» **TASK DIRECTIONS**:
Print the entries verbatim, leaving out the images they contain.

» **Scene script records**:

============

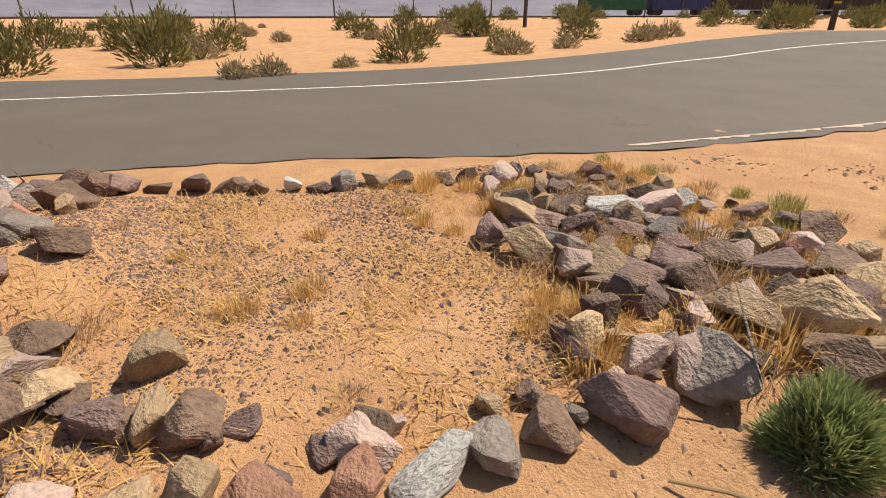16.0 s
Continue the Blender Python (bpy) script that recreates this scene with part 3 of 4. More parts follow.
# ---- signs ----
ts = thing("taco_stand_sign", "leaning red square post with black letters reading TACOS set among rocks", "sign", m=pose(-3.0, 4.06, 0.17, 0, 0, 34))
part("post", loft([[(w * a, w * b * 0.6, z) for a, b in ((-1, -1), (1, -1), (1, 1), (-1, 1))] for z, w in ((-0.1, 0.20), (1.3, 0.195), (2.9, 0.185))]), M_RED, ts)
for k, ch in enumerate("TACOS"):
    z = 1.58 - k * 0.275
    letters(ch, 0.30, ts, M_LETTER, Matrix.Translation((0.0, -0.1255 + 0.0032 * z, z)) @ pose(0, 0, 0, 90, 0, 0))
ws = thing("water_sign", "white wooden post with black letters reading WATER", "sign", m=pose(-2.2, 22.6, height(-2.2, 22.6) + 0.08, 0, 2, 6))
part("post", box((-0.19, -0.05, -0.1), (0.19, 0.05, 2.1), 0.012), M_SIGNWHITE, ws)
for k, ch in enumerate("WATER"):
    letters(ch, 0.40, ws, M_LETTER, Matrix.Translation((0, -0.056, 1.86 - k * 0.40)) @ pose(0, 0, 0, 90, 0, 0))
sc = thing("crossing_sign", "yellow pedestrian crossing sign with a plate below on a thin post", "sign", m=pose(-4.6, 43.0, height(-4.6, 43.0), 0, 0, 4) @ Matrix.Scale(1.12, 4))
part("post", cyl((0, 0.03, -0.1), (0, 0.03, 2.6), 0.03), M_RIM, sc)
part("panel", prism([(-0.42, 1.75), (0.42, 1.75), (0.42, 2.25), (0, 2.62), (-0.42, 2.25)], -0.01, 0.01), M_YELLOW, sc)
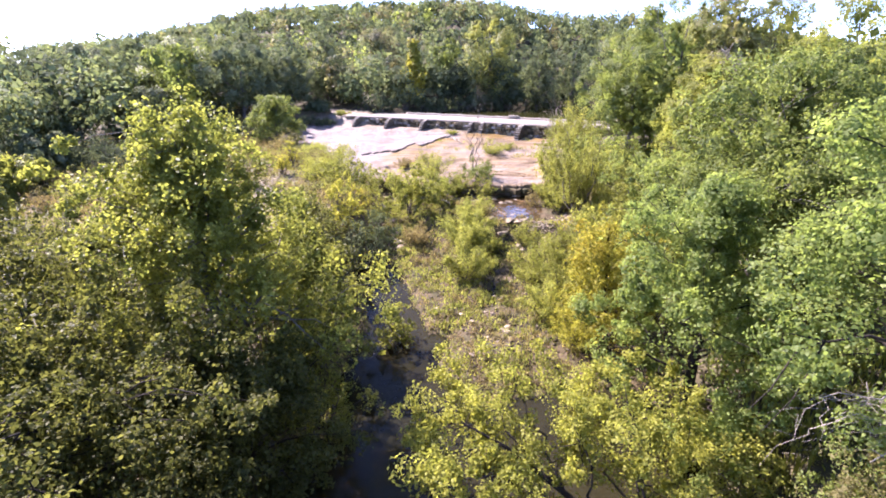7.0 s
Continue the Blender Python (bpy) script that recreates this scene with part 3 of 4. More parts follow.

============

» **WRITTEN RESPONSE**:
16.0 s
Continue the Blender Python (bpy) script that recreates this scene with part 3 of 4. More parts follow.
# ---- signs ----
ts = thing("taco_stand_sign", "leaning red square post with black letters reading TACOS set among rocks", "sign", m=pose(-3.0, 4.06, 0.17, 0, 0, 34))
part("post", loft([[(w * a, w * b * 0.6, z) for a, b in ((-1, -1), (1, -1), (1, 1), (-1, 1))] for z, w in ((-0.1, 0.20), (1.3, 0.195), (2.9, 0.185))]), M_RED, ts)
for k, ch in enumerate("TACOS"):
    z = 1.58 - k * 0.275
    letters(ch, 0.30, ts, M_LETTER, Matrix.Translation((0.0, -0.1255 + 0.0032 * z, z)) @ pose(0, 0, 0, 90, 0, 0))
ws = thing("water_sign", "white wooden post with black letters reading WATER", "sign", m=pose(-2.2, 22.6, height(-2.2, 22.6) + 0.08, 0, 2, 6))
part("post", box((-0.19, -0.05, -0.1), (0.19, 0.05, 2.1), 0.012), M_SIGNWHITE, ws)
for k, ch in enumerate("WATER"):
    letters(ch, 0.40, ws, M_LETTER, Matrix.Translation((0, -0.056, 1.86 - k * 0.40)) @ pose(0, 0, 0, 90, 0, 0))
sc = thing("crossing_sign", "yellow pedestrian crossing sign with a plate below on a thin post", "sign", m=pose(-4.6, 43.0, height(-4.6, 43.0), 0, 0, 4) @ Matrix.Scale(1.12, 4))
part("post", cyl((0, 0.03, -0.1), (0, 0.03, 2.6), 0.03), M_RIM, sc)
part("panel", prism([(-0.42, 1.75), (0.42, 1.75), (0.42, 2.25), (0, 2.62), (-0.42, 2.25)], -0.01, 0.01), M_YELLOW, sc)
7.0 s
Continue the Blender Python (bpy) script that recreates this scene with part 3 of 4. More parts follow.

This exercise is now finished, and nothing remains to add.